- [Material]:
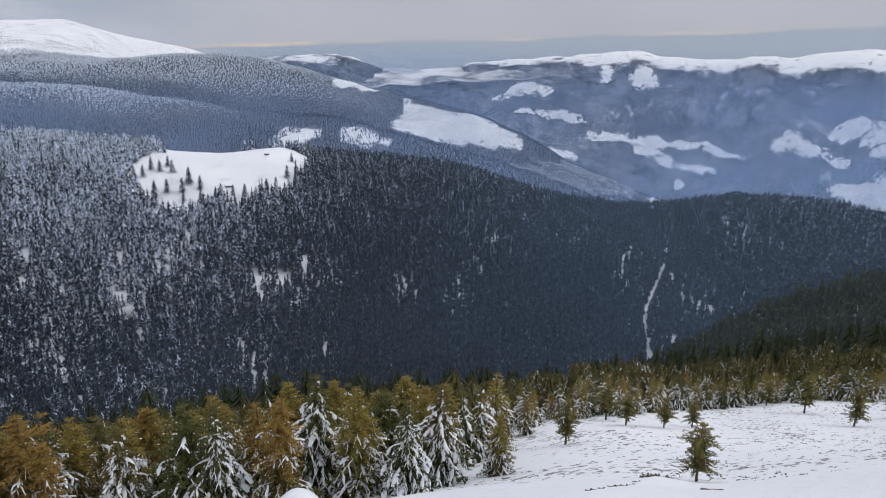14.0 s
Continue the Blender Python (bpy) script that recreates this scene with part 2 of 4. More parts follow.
# drifts close by, hummocks on the slopes, ravines on the far mountain
HEIGHT += fbm(GX / 3.1, GY / 3.1, 11) * 0.09 * np.clip((RINGS - 2) / 6, 0, 1) * np.clip((80 - RINGS) / 40, 0, 1)
HEIGHT += fbm(GX / 55, GY / 55, 21) * np.clip(RINGS * 0.003, 0, 2.2) * np.clip((RINGS - 160) / 100, 0, 1)
HEIGHT += fbm(GX / 240, GY / 240, 31, 5) * 16 * np.clip((RINGS - 1700) / 500, 0, 1) * np.clip((np.tile(along(SKY_R, AZ)[:, None], len(RINGS)) - 250 - RINGS) / 300, 0, 1)
HEIGHT += fbm(GX / 130, GY / 130, 34, 4) * 11 * np.clip((RINGS - 4150) / 200, 0, 1) * np.clip((AZ[:, None] - 48) / 6, 0, 1) * np.clip((140 - AZ[:, None]) / 8, 0, 1)
# spurs and gullies of the far country
HEIGHT += (np.abs(fbm(GX / 420, GY / 420, 36, 4)) - 0.35) * 75 * np.clip((RINGS - 3050) / 300, 0, 1) * np.clip((4380 - RINGS) / 400, 0, 1) * np.clip((AZ[:, None] - 50) / 8, 0, 1) * np.clip((130 - AZ[:, None]) / 8, 0, 1)
for bx, by, high, wide in ((3.62, 2.58, 0.64, 0.34), (11.5, 1.3, 0.15, 0.6), (-3.9, 5.2, 0.2, 1.5), (-3.4, 9.6, -0.42, 2.0), (-2.7, 8.3, -0.32, 1.3), (-2.72, 9.3, -0.6, 0.72), (-4.5, 8.3, -0.38, 1.2), (-3.6, 8.0, -0.26, 0.9), (-6.5, 10.5, 0.4, 1.4), (1.2, 9.0, 0.25, 1.5)):
    HEIGHT += high * np.exp(-((GX - bx) ** 2 + (GY - by) ** 2) / wide ** 2)
HEIGHT[-1] = HEIGHT[0]


def land(x, y):
    """Height of the ground."""
    az, r = np.degrees(np.arctan2(x, y)), np.hypot(x, y)
    a = (az + 180) / 0.5
    i = np.clip(np.floor(a).astype(int), 0, len(AZ) - 2)
    b = np.interp(r, RINGS, np.arange(len(RINGS)))
    j = np.clip(np.floor(b).astype(int), 0, len(RINGS) - 2)
    u, v = a - i, b - j
    p, q, s, t = HEIGHT[i, j], HEIGHT[i, j + 1], HEIGHT[i + 1, j + 1], HEIGHT[i + 1, j]
    return np.where(v >= u, p + v * (q - p) + u * (s - q), p + u * (t - p) + v * (s - t))


def spot(az, r):
    """A point on the ground at a bearing and distance."""
    x, y = r * math.sin(radians(az)), r * math.cos(radians(az))
    return x, y, float(land(np.array(x), np.array(y)))


def inside(poly, az, r):
    """Whether points lie in a polygon of (bearing, distance) pairs, traced from the camera's view."""
    hit = np.zeros(np.shape(az), bool)
    for (a0, r0), (a1, r1) in zip(poly, poly[1:] + poly[:1]):
        if a0 != a1 or r0 != r1:
            cross = (r0 > r) != (r1 > r)
            hit ^= cross & (az < (a1 - a0) * (r - r0) / ((r1 - r0) or 1e-9) + a0)
    return hit


def mesh_of(name, verts, faces, material=None, smooth=False):
    """A mesh from arrays: verts (n, 3), faces (m, 3 or 4)."""
    me = bpy.data.meshes.new(name)
    verts, faces = np.asarray(verts, np.float32), np.asarray(faces, np.int32)
    n, k = faces.shape
    me.vertices.add(len(verts)); me.vertices.foreach_set("co", verts.ravel())
    me.loops.add(n * k); me.loops.foreach_set("vertex_index", faces.ravel())
    me.polygons.add(n)
    me.polygons.foreach_set("loop_start", np.arange(0, n * k, k, dtype=np.int32))
    me.polygons.foreach_set("use_smooth", np.full(n, smooth))
    me.update(calc_edges=True)
    me.validate()
    if material:
        me.materials.append(material)
    return me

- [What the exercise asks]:
Make an exact copy of the data, leaving its pictures out.

- [Complete answer]:
14.0 s
Continue the Blender Python (bpy) script that recreates this scene with part 2 of 4. More parts follow.
# drifts close by, hummocks on the slopes, ravines on the far mountain
HEIGHT += fbm(GX / 3.1, GY / 3.1, 11) * 0.09 * np.clip((RINGS - 2) / 6, 0, 1) * np.clip((80 - RINGS) / 40, 0, 1)
HEIGHT += fbm(GX / 55, GY / 55, 21) * np.clip(RINGS * 0.003, 0, 2.2) * np.clip((RINGS - 160) / 100, 0, 1)
HEIGHT += fbm(GX / 240, GY / 240, 31, 5) * 16 * np.clip((RINGS - 1700) / 500, 0, 1) * np.clip((np.tile(along(SKY_R, AZ)[:, None], len(RINGS)) - 250 - RINGS) / 300, 0, 1)
HEIGHT += fbm(GX / 130, GY / 130, 34, 4) * 11 * np.clip((RINGS - 4150) / 200, 0, 1) * np.clip((AZ[:, None] - 48) / 6, 0, 1) * np.clip((140 - AZ[:, None]) / 8, 0, 1)
# spurs and gullies of the far country
HEIGHT += (np.abs(fbm(GX / 420, GY / 420, 36, 4)) - 0.35) * 75 * np.clip((RINGS - 3050) / 300, 0, 1) * np.clip((4380 - RINGS) / 400, 0, 1) * np.clip((AZ[:, None] - 50) / 8, 0, 1) * np.clip((130 - AZ[:, None]) / 8, 0, 1)
for bx, by, high, wide in ((3.62, 2.58, 0.64, 0.34), (11.5, 1.3, 0.15, 0.6), (-3.9, 5.2, 0.2, 1.5), (-3.4, 9.6, -0.42, 2.0), (-2.7, 8.3, -0.32, 1.3), (-2.72, 9.3, -0.6, 0.72), (-4.5, 8.3, -0.38, 1.2), (-3.6, 8.0, -0.26, 0.9), (-6.5, 10.5, 0.4, 1.4), (1.2, 9.0, 0.25, 1.5)):
    HEIGHT += high * np.exp(-((GX - bx) ** 2 + (GY - by) ** 2) / wide ** 2)
HEIGHT[-1] = HEIGHT[0]


def land(x, y):
    """Height of the ground."""
    az, r = np.degrees(np.arctan2(x, y)), np.hypot(x, y)
    a = (az + 180) / 0.5
    i = np.clip(np.floor(a).astype(int), 0, len(AZ) - 2)
    b = np.interp(r, RINGS, np.arange(len(RINGS)))
    j = np.clip(np.floor(b).astype(int), 0, len(RINGS) - 2)
    u, v = a - i, b - j
    p, q, s, t = HEIGHT[i, j], HEIGHT[i, j + 1], HEIGHT[i + 1, j + 1], HEIGHT[i + 1, j]
    return np.where(v >= u, p + v * (q - p) + u * (s - q), p + u * (t - p) + v * (s - t))


def spot(az, r):
    """A point on the ground at a bearing and distance."""
    x, y = r * math.sin(radians(az)), r * math.cos(radians(az))
    return x, y, float(land(np.array(x), np.array(y)))


def inside(poly, az, r):
    """Whether points lie in a polygon of (bearing, distance) pairs, traced from the camera's view."""
    hit = np.zeros(np.shape(az), bool)
    for (a0, r0), (a1, r1) in zip(poly, poly[1:] + poly[:1]):
        if a0 != a1 or r0 != r1:
            cross = (r0 > r) != (r1 > r)
            hit ^= cross & (az < (a1 - a0) * (r - r0) / ((r1 - r0) or 1e-9) + a0)
    return hit


def mesh_of(name, verts, faces, material=None, smooth=False):
    """A mesh from arrays: verts (n, 3), faces (m, 3 or 4)."""
    me = bpy.data.meshes.new(name)
    verts, faces = np.asarray(verts, np.float32), np.asarray(faces, np.int32)
    n, k = faces.shape
    me.vertices.add(len(verts)); me.vertices.foreach_set("co", verts.ravel())
    me.loops.add(n * k); me.loops.foreach_set("vertex_index", faces.ravel())
    me.polygons.add(n)
    me.polygons.foreach_set("loop_start", np.arange(0, n * k, k, dtype=np.int32))
    me.polygons.foreach_set("use_smooth", np.full(n, smooth))
    me.update(calc_edges=True)
    me.validate()
    if material:
        me.materials.append(material)
    return me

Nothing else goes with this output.